PinkArrow said:
I've seen this come across other social media, made online gender identity mistakes according to my roleplaying partners, and have even had discussions with my mom about whether or not telling your true gender online is safe or not. This subject might seem kind of pointless and corny, if you will, but at the same time, you don't know who another online person truly is unless you meet them directly, face to face. Generally speaking, you don't know if they're truly a female or male. Pictures on the internet don't even prove to you whether that person is truly who they say they are- a female or a male.
However, they may or may not continuously correct you on their gender identity, and even after one thousand times, would you still know for sure whether what they say is true or not? Does gender revealing online really make much of a difference? Is it that important to know a person's gender down to the point where they have to correct you every time you call them a he or she? You don't even know what their gender is truly, so why does it seemingly matter across online social media?
The thing is that whether or not what they say is true, it's all you have to go on. Some may have good reasons for lying about their sex or gender, which others have already listed. Others might just like lying and creating a false persona. Whatever the case may be, it's all you have to go on. The real question, in my opinion, is why in the hell would anyone need to be corrected a thousand times (or even like a dozen) about someone's gender? Seems like something that should only take a few times until you get it right. You can never know that the person saying they're a male actually has a penis, but so what, use the male pronouns anyway.
Revealing gender online can indeed make a difference. Whether they are consciously aware of it or not, people treat differing genders differently. Everyone has a whole slew of thoughts and opinions and biases that they've accumulated through their life, and some of them will be based on sex and gender, so they will treat males and females and the variety of non-binary gender identities differently. It could be very blatant and obvious, or it could be subtle, but the differences will exist in the behavior of the vast majority of people. It comes down to how our brains work on a basic level, can't really help it. Some people purposely avoid revealing their gender because of this (and because of safety reasons pertaining to internet predators), and that's a perfectly valid choice. Nobody ever has to reveal their gender or sex online, nor should they be pressured to if they don't feel like doing so.
The importance of gender identity differs from person to person. If they're getting upset and correcting you over and over, then it's important to them. Gender is a major part of identity, so plenty of people will take it as a sort of attack on their identity if you refer to them with the wrong gender terminology. Other people won't give a shit and will be fine with whatever pronouns you use for them. How much one cares about their own gender identity likely impacts how much they care about getting it right for other people, so it comes from the other direction as well.
It only matters because, related to above, some people really care about how they are perceived, which is all about their identity.
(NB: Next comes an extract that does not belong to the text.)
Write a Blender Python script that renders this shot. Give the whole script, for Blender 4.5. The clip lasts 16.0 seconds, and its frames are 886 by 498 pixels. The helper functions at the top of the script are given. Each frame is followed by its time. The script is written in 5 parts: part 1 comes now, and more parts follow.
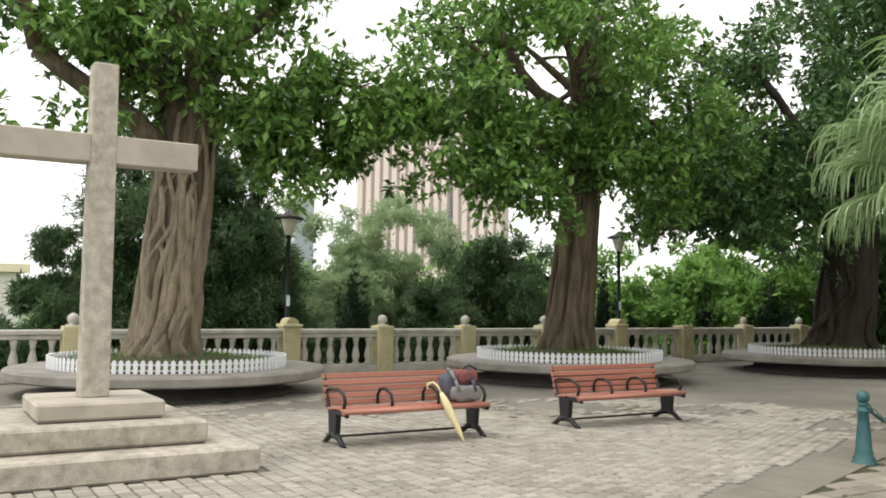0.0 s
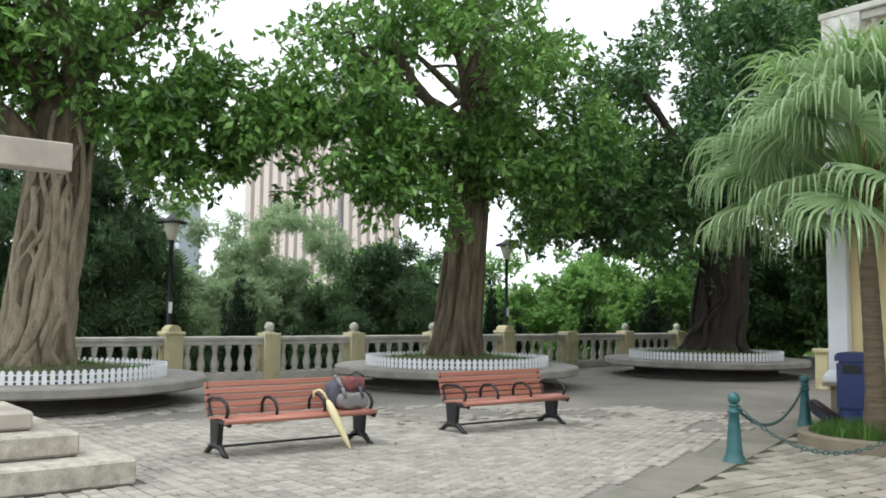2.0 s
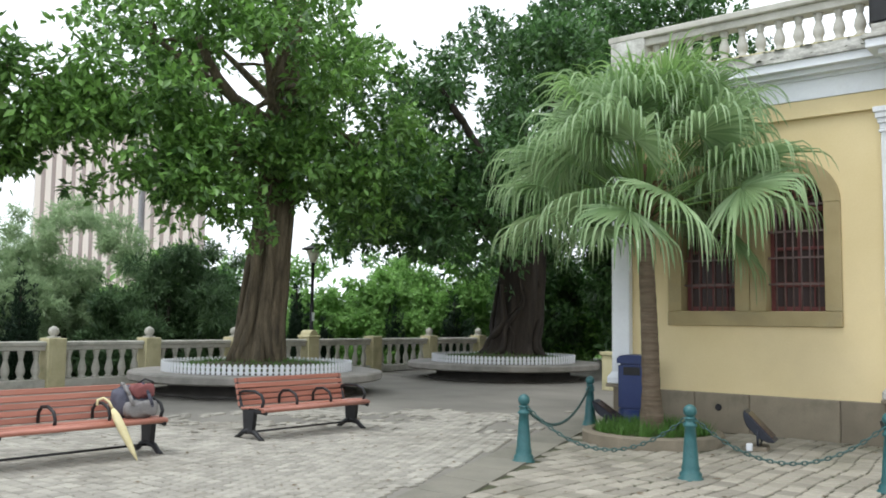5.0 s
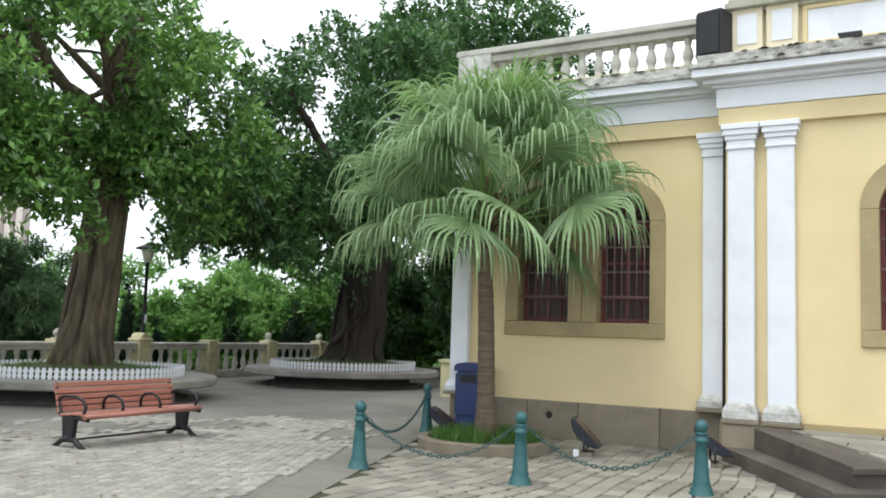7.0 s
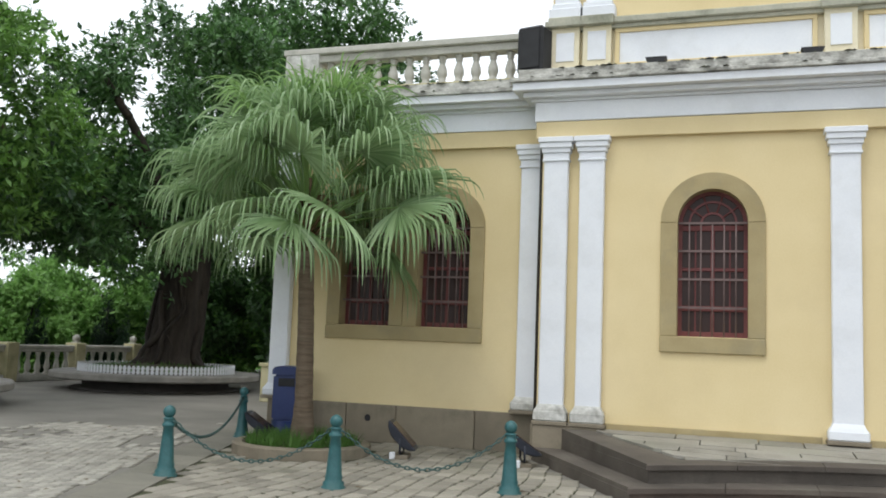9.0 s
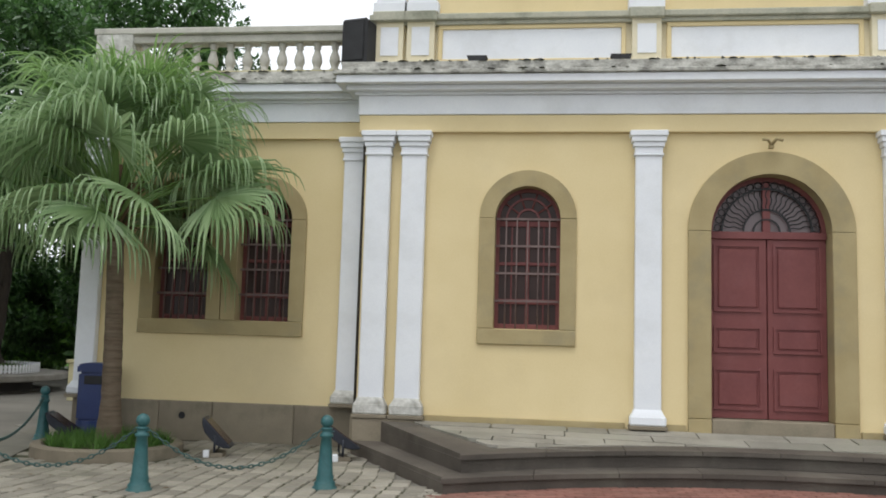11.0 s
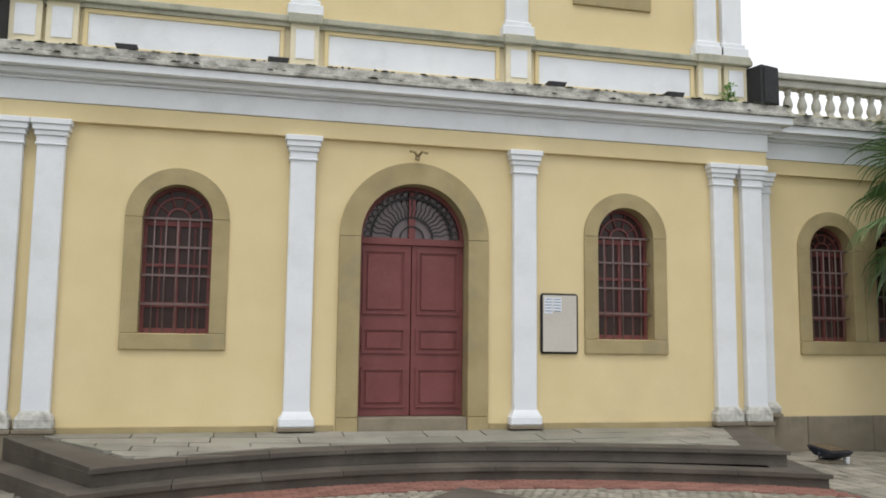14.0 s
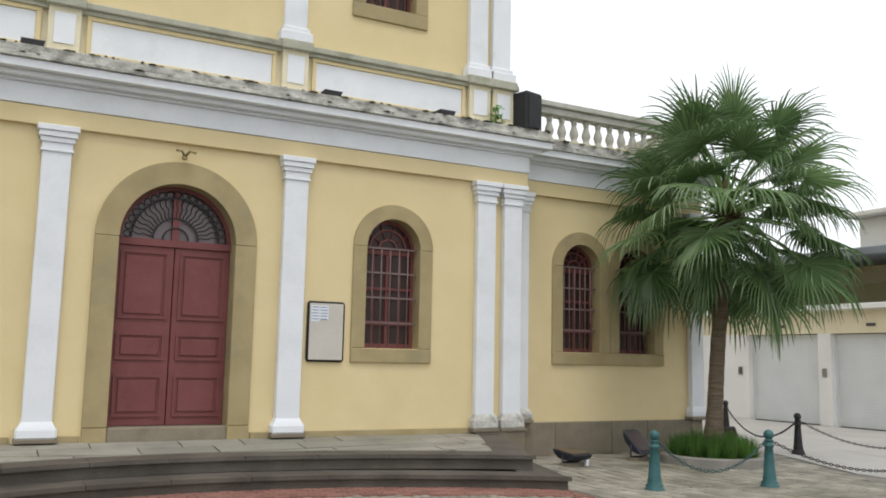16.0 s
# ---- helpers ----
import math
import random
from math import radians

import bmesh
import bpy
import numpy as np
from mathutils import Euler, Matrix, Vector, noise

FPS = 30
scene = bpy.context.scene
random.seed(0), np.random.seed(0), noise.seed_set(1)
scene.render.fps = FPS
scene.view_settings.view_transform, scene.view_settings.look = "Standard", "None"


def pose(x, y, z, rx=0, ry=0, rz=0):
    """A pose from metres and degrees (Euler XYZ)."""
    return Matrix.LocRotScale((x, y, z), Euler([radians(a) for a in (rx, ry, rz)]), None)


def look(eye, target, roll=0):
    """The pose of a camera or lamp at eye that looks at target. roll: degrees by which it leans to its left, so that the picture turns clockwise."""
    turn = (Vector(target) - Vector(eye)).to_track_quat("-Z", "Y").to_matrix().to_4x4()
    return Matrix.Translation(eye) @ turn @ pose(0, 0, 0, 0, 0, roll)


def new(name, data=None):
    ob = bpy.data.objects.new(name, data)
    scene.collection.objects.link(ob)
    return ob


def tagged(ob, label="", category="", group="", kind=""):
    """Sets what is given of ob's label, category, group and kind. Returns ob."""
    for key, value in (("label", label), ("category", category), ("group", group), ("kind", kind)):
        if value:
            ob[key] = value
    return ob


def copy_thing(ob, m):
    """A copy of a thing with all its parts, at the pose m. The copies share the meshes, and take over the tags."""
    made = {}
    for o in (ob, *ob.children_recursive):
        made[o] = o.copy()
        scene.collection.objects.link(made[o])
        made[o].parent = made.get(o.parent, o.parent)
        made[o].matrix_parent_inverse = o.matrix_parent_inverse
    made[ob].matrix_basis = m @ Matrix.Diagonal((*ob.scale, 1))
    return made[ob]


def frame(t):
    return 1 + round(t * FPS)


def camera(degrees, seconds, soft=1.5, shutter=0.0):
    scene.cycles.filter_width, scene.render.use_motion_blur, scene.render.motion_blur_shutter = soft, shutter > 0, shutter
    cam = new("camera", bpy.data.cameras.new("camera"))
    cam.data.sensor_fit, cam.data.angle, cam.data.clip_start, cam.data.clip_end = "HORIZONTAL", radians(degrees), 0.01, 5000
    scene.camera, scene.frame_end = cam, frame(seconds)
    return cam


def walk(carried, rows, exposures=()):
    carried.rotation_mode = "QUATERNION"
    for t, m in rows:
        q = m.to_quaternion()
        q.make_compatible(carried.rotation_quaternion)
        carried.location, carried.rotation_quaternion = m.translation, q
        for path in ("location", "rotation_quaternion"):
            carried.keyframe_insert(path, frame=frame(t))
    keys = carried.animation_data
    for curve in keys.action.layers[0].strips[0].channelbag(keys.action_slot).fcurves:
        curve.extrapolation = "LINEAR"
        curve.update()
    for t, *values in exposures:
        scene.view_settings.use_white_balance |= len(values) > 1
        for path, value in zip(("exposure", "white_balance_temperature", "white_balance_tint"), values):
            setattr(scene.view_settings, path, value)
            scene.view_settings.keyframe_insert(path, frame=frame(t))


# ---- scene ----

Gender identity is part of that. Just because you can't know that someone is a certain gender doesn't mean you should automatically doubt them and use other pronouns. If you were gonna do that, you ought to only use non-gendered language when talking about everyone on the internet because you can never be sure about anyone. That's just silly. Seriously, it's a simple matter of calling people what they want to be called. Doesn't matter if you doubt it, doesn't matter if you don't think it's important, it's just easiest for everyone if you identify them as they identify themselves.
Oh, and as others have said, the main place where gender matters is if you decide to meet up with an internet friend in real life. Even then it really only ought to matter if you're looking to have a romantic relationship with and/or fuck them, because who cares if someone who's just a friend has a penis or a vagina really? But if you're gonna meet someone from the internet it should only be if you've known them for quite a long time and trust them, which means they will hopefully at that point already have come clean about any gender lies, and even then your first meeting should be in a very public place just in case. Safety first.
Azarthes said:
How the fuck does saying "I am a boy/girl" change anything about interacting online?
All it does it make people use a different pronoun
All this other shit is you complaining about nothing.
This isn't that big of a deal guys.
In a perfect and ideal world it'd make no difference at all.
In reality people do actually treat boys and girls differently. It's a fact of life.
It shouldn't be a big deal, but some people make it a big deal because they're turds. Turds (both metaphorical and literal) existing is also a fact of life, sadly.
Diana said:
People will lie about their gender online yes.... but people also lie about things in real life. You'll get different kinds of lies, but either way, a predator (or an asshole, or a pathological liar) is going to stalk their prey, lie, be an asshole, etc.
The internet is not any more dangerous than interacting with strangers in person. You just have more opportunities to interact with people online because it's so easy to do.
If anything it's probably safer than interacting with strangers in person. You've got extra layers of defense there in the way of distance, anonymity, and the option to cease all contact whenever you feel like it. It's a lot harder for some random jerkass from the internet to mug/rape/murder you than it is for a dude you meet in a dark alley at night, y'know?